First, thank you for leaving comments to understand why people do or do not leave comments. Blog commenting is still a mystery to me. Onward.
Second, for the first time that I can recall in my reading career (which really began when I was 13 or so), I have consciously and decisively given up on a book. This is almost as startling a development for me as if I had said I have eaten a book.
In college, it took me a solid two years to finish The Heart is a Lonely Hunter /the working title might have been "This Book is a Lonely Plodder"). I just could not "get into" it… but I would not let myself get out of it. Every few weeks or months I would pick it up, read a few of its densely printed, tightly curled words and paragraphs, find myself yawning or twitching in my chair, and putting it back into cold storage. Eventually I did finish it.
But now, perhaps, with age, I am more aware of the fact that "life is too short". Struggling through a book really isn't worth it.
My rule of thumb is to read the first 10% of a book, and, if by that point, I am not into it, I toss it aside. This does not count as giving up on a book, since, unless I am already deadset on reading it, I spend the first 10% of the book quasi-skimming in order to ascertain how seriously I might take the latter 90%. Most books that I read are between 150 and 400 pages, so reading 15–40 pages as recon is not a major loss.
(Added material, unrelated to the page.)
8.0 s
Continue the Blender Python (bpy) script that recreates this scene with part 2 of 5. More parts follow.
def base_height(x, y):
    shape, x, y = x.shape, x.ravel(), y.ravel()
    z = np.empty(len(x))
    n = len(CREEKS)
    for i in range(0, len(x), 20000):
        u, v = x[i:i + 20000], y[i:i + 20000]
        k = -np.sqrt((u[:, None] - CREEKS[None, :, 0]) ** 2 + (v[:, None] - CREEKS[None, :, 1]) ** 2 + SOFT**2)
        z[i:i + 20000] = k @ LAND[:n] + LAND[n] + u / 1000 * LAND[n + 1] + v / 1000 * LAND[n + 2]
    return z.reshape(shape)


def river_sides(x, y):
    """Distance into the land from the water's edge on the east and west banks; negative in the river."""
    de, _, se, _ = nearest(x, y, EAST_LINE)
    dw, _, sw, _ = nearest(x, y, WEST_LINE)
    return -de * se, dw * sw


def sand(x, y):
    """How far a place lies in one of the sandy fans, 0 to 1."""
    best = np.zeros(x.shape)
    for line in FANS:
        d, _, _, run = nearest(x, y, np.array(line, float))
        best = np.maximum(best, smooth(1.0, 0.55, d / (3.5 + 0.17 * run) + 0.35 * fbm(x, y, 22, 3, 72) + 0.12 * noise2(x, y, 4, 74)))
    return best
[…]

Plus, I have normally done so much research on a book before I buy it, or am so taken with its relevance to my interests, that I am basically "deadset" on finishing any book I buy.
But now, I have found a book, of no small repute, of which I have read a full 1/3 (over 100 pages), and simply have no desire or will to complete: Matthew Pearl's The Dante Club!
Here's a sentence I thought I would never produce: Dan Brown is leagues ahead of Pearl in terms of pacing and character depiction (if not development). I actually enjoyed some of Dan Brown's books! But Pearl, sadly, is that treasure which I would sell off to buy a field of weeds.
Pearl has an eye for telling details, all right, but they are so flagrantly literary that they seem to float over the surface of the text looking for any character, anything, on whom they will stick. He seems like the kind of writer, in this first book, at least, that becomes so attached to certain details and metaphors and images, that he will do everything he can to "make them fit". What a clever metaphor! What a pleasant use of assonance and alliteration! What an intimate detail! It all has to go in!
Pearl seems to think it is not enough for a character's soberly stated, because soebrly lived, normalcy to speak for itself. He seems unable or unwilling to treat details and metaphors derivatively as mere parts of the person as a whole character. Instead, he seems to impose upon each person a "clever" poetical leitmotif to make him "come alive". Inner drives are smothered by outer accoutrements. Character, in other words, succumbs to costume. The details of Longfellow's "sad" life, to cite one example of this imbalance, stagger pathetically, almost parenthetically, in the comparison to the lavish references Pearl makes to his quintessentially Longfellowan Beardedness.
I am surprised at myself for rejecting the book, since, first, I really love things Dantean, and, second, I enjoy "smart" books generally. But The Dante Club has got me wondering. Sometimes maybe I just want a mystery to be a mystery. I don't need all the heavy-handed metaphorical descriptions and painfully intentional character development. The fact is, the major "hook" for The Dante Club was the idea of seeing the pains of Dante's Inferno in real life. That's what people more or less bought the book for. Alas, aside from a very strong, grim opening, the book has dragged on for a century of pages with only two murders. If your hook is gory depictions of infernal murder, then bring the pain! The Dante Club is just too "rich" and "layered"––fusing the theoretically exciting elements of Dante, post-Civil War America, Harvard as a symbol of changes in education, the trope about scholarly dandies put to an unusual test of wits and wickedness, etc. blah blah blah––it is all just so baroque. It just tries too hard.
Am I bitter? A little. It's a point of personal pride that I finish the books I begin. So, to come across a book (a book of just over 300 pages, at that!), which rebuffs my voracious literacy, is almost to feel, like Tolstoy's Vronsky, a painful looseness in one's jaw and wonder at one's own mortality. I hate books and movies that are hyped up, and The Dante Club, I have to say, is woefully overrated. (I have a feeling Oprah is somehow to blame.)
I admit defeat; I have been Dante Clubbed.